* _EXERCISE OBJECTIVE_
Pull out every line with the word "that" from the entries below.

* _Scene script records_
>> start

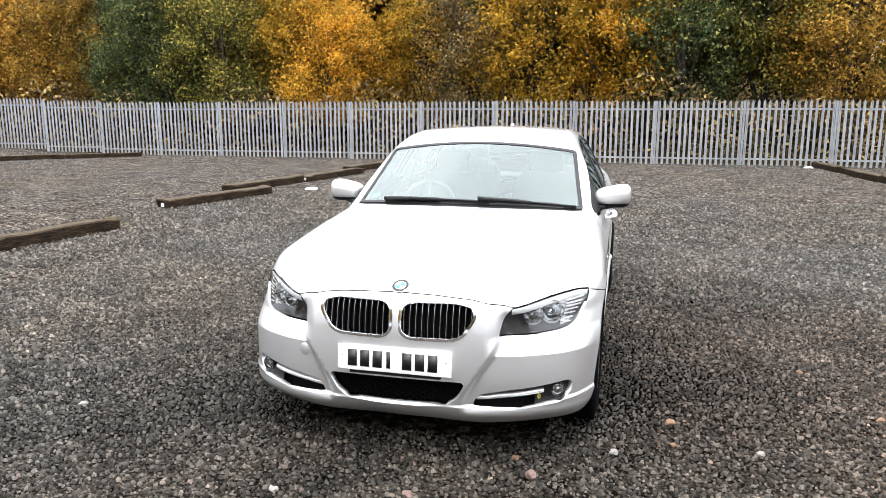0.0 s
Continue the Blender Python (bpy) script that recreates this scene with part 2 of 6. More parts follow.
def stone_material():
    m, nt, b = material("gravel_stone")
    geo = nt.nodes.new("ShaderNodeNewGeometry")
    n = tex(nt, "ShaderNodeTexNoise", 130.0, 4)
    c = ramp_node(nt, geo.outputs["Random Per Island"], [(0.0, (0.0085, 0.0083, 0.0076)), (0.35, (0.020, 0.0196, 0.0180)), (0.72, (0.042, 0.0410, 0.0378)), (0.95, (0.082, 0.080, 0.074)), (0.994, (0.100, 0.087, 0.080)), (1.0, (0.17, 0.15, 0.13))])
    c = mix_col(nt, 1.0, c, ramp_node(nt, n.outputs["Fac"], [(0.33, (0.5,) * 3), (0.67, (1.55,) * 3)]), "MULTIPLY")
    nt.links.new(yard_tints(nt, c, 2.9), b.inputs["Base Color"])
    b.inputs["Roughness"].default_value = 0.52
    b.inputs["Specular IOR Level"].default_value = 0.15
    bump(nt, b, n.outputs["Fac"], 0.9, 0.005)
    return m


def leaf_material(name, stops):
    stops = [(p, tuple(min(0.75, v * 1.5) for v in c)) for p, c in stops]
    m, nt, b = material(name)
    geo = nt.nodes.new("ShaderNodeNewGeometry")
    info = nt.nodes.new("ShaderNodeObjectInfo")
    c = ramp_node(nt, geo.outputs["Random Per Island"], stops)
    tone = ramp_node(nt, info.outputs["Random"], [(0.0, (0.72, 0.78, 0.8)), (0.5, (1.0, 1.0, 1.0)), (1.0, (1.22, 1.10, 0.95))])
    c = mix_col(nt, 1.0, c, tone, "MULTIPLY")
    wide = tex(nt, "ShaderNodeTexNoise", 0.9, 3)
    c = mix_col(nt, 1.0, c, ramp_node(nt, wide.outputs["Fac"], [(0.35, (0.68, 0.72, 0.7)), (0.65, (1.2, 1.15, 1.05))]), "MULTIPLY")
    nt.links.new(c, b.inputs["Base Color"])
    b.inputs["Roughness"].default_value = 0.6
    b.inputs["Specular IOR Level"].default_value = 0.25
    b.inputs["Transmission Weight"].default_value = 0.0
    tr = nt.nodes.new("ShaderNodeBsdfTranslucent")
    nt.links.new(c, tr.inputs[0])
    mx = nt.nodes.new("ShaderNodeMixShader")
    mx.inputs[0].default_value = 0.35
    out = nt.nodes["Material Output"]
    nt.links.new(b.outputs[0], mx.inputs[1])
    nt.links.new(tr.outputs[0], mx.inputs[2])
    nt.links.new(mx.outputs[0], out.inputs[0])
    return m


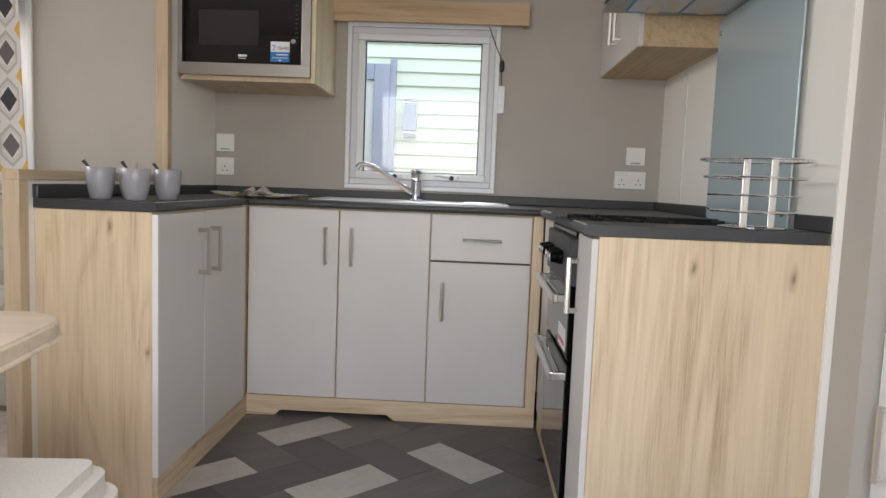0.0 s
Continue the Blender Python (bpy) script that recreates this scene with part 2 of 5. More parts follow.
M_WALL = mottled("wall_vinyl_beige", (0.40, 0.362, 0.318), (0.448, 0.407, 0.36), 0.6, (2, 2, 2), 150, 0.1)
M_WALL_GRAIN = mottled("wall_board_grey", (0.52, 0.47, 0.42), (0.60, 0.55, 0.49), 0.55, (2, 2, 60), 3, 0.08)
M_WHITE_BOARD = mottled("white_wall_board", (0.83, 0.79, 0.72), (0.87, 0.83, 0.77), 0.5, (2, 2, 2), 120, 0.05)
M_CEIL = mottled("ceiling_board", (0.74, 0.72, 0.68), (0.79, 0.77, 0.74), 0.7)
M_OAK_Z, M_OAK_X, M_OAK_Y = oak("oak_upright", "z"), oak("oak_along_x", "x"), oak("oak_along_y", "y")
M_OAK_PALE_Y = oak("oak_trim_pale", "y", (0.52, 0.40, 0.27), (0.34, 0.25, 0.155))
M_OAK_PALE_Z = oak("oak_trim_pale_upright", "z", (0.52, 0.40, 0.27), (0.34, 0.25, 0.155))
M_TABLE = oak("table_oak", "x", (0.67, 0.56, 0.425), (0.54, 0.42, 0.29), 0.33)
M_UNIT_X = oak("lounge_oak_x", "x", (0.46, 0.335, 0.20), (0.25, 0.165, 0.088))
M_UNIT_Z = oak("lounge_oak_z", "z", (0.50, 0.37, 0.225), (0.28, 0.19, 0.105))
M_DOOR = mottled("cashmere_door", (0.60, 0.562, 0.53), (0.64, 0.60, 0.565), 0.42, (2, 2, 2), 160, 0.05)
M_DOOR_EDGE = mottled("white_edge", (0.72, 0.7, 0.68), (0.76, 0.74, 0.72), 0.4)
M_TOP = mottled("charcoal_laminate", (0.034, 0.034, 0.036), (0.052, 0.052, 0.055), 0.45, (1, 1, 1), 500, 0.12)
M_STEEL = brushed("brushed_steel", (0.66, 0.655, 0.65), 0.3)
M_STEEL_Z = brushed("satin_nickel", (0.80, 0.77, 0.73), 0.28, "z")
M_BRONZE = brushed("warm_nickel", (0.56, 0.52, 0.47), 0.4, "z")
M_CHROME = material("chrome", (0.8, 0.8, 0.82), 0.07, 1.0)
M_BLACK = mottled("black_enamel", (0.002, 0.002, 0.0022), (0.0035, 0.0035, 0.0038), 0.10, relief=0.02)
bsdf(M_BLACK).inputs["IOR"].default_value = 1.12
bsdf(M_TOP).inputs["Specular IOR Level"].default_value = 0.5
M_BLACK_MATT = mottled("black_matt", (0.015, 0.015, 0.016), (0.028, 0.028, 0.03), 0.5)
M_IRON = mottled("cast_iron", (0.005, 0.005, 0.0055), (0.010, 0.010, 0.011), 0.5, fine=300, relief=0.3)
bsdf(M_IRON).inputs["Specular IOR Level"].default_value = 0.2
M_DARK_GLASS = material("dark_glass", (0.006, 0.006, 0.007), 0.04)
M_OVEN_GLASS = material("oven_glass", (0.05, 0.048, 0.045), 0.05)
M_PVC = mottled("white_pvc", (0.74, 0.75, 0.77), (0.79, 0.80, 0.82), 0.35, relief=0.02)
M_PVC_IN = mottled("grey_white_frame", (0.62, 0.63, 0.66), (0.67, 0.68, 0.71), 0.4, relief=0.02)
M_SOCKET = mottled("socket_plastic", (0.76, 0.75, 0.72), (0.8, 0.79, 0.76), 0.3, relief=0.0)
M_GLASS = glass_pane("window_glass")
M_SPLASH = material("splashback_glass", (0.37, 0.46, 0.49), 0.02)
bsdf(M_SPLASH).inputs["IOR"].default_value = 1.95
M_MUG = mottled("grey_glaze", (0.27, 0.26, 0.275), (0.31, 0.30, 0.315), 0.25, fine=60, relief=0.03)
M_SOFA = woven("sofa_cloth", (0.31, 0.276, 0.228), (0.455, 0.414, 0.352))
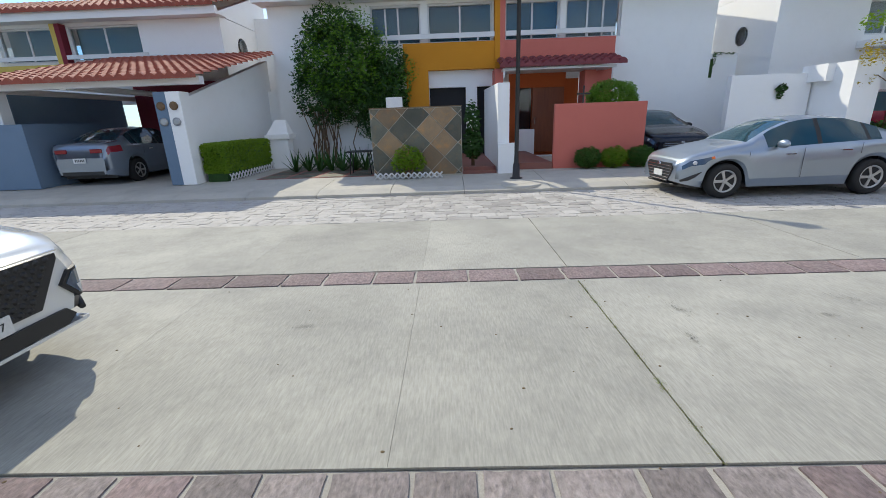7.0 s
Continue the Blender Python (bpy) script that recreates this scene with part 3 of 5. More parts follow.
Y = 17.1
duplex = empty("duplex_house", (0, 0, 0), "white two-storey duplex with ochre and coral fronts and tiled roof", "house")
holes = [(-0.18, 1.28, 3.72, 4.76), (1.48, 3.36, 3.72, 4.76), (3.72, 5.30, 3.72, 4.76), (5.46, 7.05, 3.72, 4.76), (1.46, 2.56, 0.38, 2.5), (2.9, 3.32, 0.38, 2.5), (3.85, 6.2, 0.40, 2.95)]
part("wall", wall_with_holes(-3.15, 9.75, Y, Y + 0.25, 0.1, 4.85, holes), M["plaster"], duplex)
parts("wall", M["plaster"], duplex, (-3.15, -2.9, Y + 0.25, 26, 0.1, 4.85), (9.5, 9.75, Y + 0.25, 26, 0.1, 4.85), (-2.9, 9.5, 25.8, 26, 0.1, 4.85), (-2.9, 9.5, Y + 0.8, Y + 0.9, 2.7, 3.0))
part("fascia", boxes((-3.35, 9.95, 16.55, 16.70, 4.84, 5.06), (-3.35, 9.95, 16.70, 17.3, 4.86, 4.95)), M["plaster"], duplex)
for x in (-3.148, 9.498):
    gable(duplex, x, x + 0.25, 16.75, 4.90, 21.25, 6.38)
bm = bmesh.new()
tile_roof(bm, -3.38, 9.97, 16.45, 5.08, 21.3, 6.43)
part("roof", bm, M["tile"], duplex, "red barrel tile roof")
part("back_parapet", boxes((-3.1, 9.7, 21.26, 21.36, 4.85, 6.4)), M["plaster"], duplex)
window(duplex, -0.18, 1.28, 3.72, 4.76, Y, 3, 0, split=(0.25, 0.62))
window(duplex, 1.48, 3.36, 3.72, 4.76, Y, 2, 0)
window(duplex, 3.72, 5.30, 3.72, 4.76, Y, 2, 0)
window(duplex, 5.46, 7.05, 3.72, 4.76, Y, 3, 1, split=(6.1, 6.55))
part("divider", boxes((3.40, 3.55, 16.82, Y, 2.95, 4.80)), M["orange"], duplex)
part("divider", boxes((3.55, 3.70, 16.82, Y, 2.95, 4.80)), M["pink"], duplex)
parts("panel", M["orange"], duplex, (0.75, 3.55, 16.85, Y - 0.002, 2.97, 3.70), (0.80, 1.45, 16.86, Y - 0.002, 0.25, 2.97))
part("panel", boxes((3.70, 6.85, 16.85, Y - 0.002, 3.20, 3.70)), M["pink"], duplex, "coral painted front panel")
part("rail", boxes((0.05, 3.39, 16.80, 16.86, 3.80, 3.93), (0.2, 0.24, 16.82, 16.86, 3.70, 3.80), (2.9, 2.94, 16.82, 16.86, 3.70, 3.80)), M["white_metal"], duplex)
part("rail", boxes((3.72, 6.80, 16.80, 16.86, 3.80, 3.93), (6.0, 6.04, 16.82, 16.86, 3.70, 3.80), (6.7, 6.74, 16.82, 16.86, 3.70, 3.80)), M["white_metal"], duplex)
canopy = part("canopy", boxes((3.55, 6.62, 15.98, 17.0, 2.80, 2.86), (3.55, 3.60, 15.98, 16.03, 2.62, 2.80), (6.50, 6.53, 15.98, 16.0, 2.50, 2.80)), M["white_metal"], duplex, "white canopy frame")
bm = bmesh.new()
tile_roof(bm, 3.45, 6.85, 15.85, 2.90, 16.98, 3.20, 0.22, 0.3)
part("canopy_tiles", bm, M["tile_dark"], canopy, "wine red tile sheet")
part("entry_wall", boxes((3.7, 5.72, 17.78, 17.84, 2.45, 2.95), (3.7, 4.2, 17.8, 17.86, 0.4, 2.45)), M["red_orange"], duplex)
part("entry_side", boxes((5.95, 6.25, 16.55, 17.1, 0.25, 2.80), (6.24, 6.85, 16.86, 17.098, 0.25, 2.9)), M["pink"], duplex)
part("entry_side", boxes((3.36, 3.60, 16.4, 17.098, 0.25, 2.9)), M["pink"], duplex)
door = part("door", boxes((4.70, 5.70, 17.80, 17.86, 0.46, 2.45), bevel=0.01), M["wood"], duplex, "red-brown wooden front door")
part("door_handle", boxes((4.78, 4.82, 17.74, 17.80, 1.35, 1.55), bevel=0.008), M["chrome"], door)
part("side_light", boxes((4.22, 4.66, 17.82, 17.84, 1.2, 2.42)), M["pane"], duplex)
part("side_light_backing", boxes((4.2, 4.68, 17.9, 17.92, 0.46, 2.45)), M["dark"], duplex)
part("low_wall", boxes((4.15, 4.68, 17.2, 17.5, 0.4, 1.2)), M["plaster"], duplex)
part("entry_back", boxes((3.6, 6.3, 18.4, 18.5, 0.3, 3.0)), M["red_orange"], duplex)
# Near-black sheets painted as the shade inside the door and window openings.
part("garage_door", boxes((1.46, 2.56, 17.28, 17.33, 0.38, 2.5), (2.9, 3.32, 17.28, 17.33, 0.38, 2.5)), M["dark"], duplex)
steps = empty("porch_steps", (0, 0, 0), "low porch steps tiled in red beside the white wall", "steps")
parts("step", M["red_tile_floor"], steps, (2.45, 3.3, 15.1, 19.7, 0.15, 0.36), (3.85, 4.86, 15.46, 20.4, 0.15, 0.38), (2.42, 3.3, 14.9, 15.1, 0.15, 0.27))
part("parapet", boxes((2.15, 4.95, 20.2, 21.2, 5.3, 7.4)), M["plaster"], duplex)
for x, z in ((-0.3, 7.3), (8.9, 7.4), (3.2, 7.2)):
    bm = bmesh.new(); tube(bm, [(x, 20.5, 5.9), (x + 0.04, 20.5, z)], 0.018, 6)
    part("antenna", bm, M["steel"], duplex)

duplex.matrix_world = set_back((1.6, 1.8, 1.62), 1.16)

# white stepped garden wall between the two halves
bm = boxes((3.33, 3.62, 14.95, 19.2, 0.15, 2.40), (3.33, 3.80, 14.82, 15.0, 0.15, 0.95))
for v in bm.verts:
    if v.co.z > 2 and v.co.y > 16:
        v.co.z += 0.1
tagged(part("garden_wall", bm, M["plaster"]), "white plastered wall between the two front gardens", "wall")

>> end

* _SOLUTION TO THE PROBLEM_
Continue the Blender Python (bpy) script that recreates this scene with part 2 of 6. More parts follow.
Continue the Blender Python (bpy) script that recreates this scene with part 2 of 5. More parts follow.
Continue the Blender Python (bpy) script that recreates this scene with part 3 of 5. More parts follow.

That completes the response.